Changes in PEEHIP (the health insurance program for teachers and state employees) – In order to control rising costs of health insurance, active employees will see an increase in their contribution level from a fixed payment to a percentage of cost. Contribution levels will increase incrementally in years when teachers and state employees receive a pay raise until levels reach the regional average. Co-pays will increase to save $25 million annually.

Fiscal Management – New laws will require all local school boards to hire a financial manager with demonstrated knowledge and skills and will require continuing education for these financial managers. An improved financial data system in the SDE will have the ability to "red flag" any problems long before they reach crisis levels, and financial audits will be required of all public school systems.

Flexibility – More spending decisions will be made at the local level to address needs of individual schools. There will be a substantial increase in money allocated to professional development for the Alabama Reading Initiative and to expand the Math, Science, and Technology Initiative.

New revenue generated by the Governor’s tax plan will not be earmarked. Instead, it will be divided between the General Fund and the Education Trust Fund based on budget projections and need.

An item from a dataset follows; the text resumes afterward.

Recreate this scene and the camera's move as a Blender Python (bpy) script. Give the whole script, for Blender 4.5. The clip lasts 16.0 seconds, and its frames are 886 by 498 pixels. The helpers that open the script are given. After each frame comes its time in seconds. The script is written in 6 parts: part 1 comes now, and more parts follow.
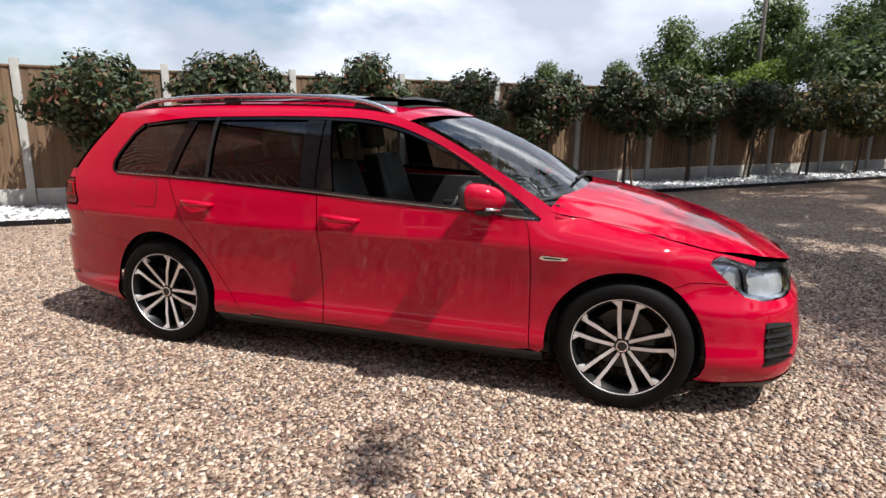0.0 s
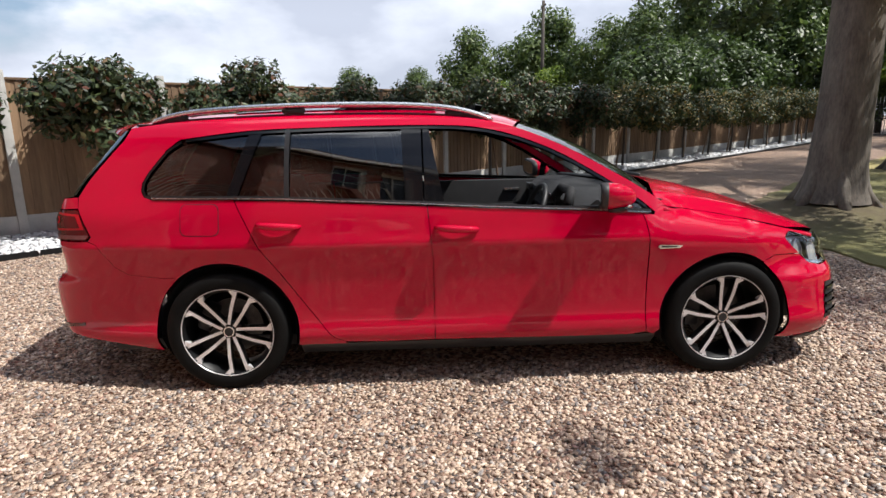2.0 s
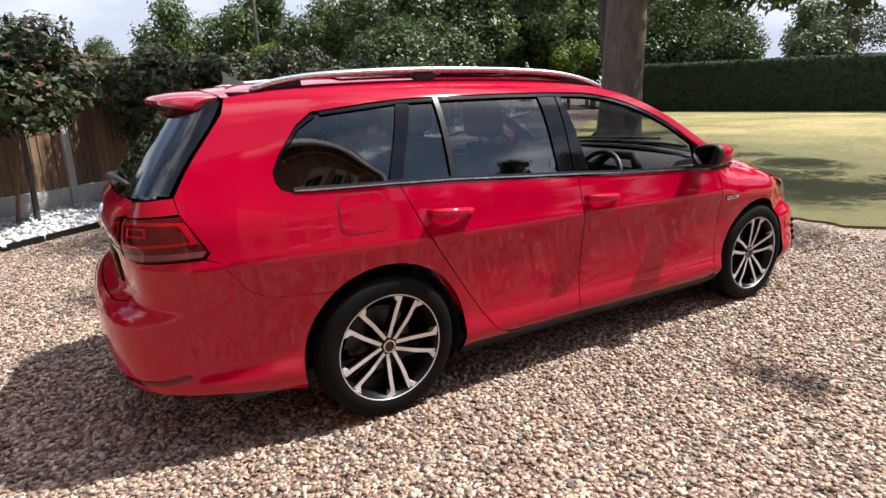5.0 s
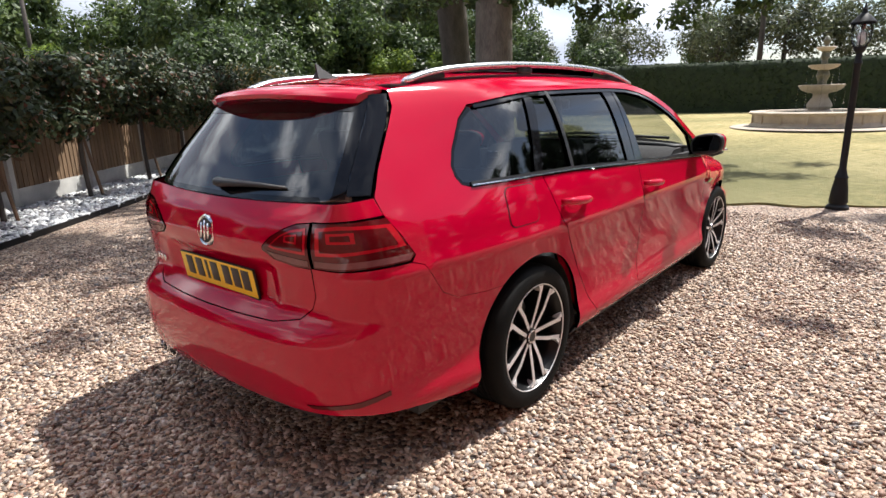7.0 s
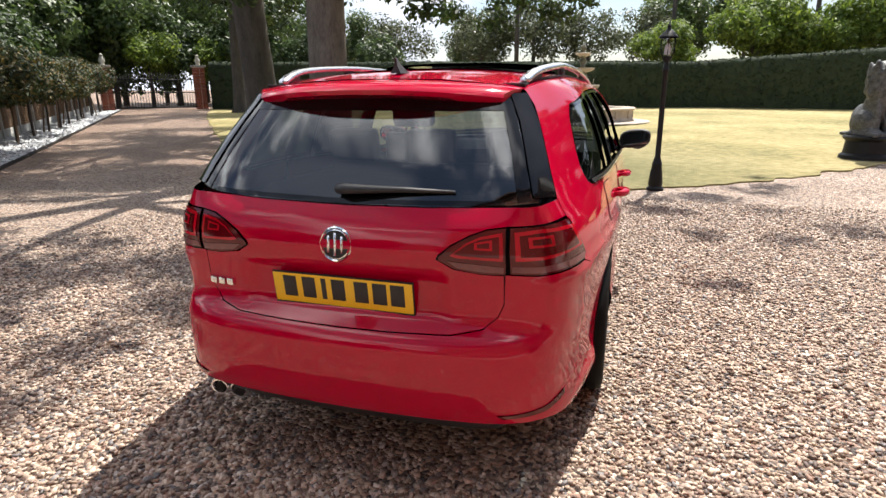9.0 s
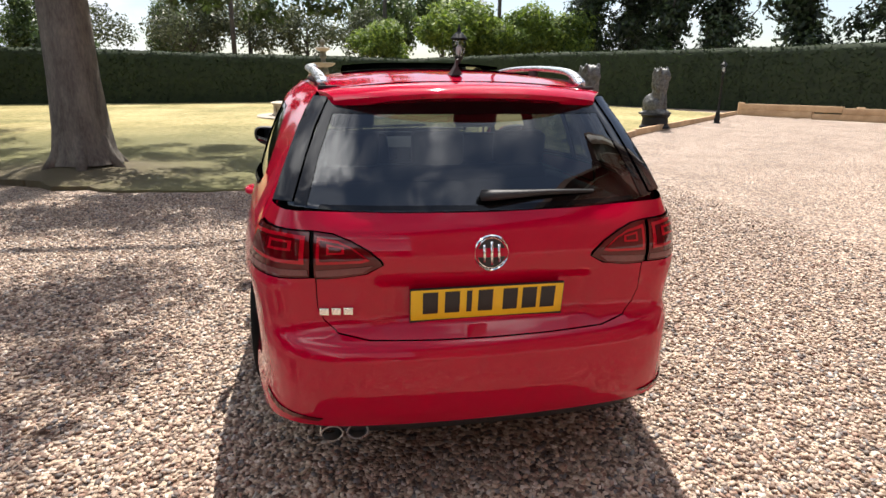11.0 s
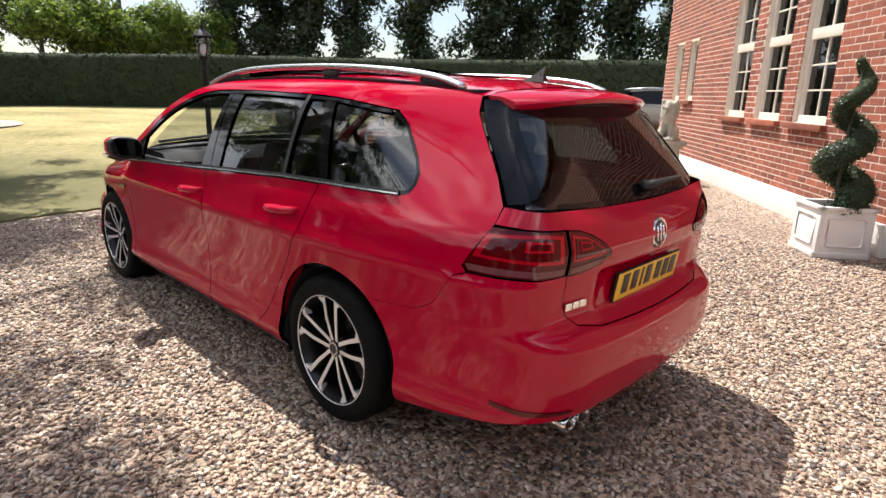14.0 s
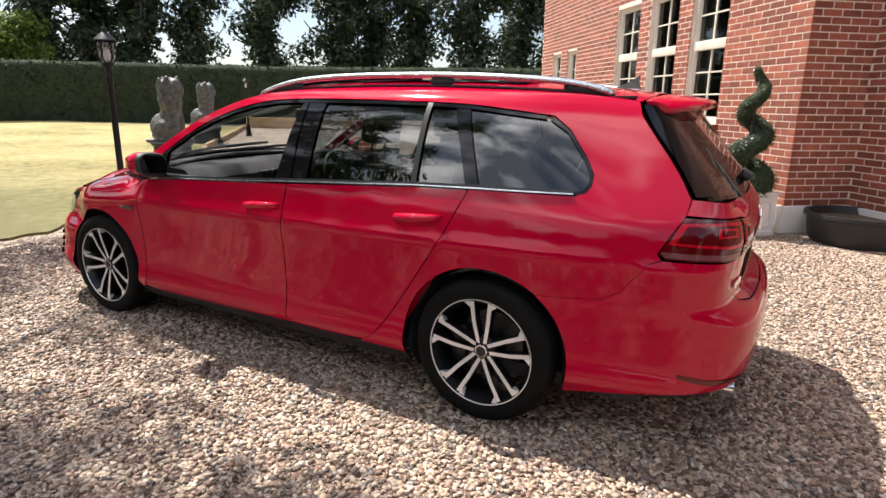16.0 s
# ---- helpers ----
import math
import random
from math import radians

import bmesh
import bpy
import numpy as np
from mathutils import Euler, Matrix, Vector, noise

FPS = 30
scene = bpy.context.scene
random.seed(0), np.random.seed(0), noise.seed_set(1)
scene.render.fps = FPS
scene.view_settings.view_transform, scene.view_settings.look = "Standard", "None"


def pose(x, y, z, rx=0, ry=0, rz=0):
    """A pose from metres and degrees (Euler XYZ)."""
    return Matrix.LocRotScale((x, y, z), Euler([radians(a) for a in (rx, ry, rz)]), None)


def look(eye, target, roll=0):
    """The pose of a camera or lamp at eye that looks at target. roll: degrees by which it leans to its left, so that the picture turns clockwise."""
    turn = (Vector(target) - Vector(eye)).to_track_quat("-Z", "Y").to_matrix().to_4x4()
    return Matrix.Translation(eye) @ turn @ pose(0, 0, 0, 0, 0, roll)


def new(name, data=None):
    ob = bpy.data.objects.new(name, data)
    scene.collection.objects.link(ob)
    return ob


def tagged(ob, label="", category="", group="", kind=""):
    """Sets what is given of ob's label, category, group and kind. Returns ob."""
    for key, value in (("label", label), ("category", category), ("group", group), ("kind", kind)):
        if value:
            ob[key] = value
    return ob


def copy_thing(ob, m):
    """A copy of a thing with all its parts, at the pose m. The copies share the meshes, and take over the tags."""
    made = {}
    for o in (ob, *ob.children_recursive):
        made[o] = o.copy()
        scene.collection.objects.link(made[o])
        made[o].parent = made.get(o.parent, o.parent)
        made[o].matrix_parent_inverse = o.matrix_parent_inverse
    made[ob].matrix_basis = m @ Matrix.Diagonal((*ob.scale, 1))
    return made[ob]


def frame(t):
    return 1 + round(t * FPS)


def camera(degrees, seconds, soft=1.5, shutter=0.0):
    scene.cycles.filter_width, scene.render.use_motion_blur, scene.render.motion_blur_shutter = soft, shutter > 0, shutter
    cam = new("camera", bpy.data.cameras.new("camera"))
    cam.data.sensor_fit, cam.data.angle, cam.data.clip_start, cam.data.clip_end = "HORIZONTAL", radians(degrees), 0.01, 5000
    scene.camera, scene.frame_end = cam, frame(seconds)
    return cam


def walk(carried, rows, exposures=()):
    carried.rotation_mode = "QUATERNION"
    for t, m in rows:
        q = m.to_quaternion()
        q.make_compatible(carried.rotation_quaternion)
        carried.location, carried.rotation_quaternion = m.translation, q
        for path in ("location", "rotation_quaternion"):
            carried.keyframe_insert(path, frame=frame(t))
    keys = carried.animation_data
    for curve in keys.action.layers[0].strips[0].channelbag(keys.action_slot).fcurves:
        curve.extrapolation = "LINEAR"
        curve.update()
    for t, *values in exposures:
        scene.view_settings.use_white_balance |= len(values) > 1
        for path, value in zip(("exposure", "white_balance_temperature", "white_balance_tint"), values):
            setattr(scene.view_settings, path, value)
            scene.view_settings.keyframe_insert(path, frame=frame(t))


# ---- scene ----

Removal of non-education-related items from the Education Trust Fund will be addressed in a September session devoted to budget issues.

Automatic repayment of withdrawals from the rainy-day fund

Line-item budgeting to bring "sunshine" to every item appropriated in the budgets

"Pass through" pork, where legislators hide their special projects in the budgets of state departments, will be prohibited.

Tax Reform

Raising the annual income at which people start paying state income taxes from $4,600 for a family of four to $17,000 this year and to $20,000 over the next three years;

Increasing the homestead exemption from $40,000 to $50,000. A homeowner living in a $100,000 home would pay approximately $132 more per year in property taxes.

Ending the state income tax deduction for federal taxes paid;

Raising the state income tax rate from 5 percent to 6 percent for individual incomes over $75,000 and family incomes over $150,000. Under this new plan, a family of four earning $75,000 will pay almost $200 less in state income taxes.

Reducing the state property tax rate from 6.5 mills to 3.5 mills, but assessing property at 100 percent of its market value or current use value;

Adjustments in the following taxes – Personal income tax, corporate income tax, sales tax on autos, cigarette taxes, taxes on services, taxes on banks, taxes on insurance companies, taxes on utilities, and taxes on deeds and mortgages.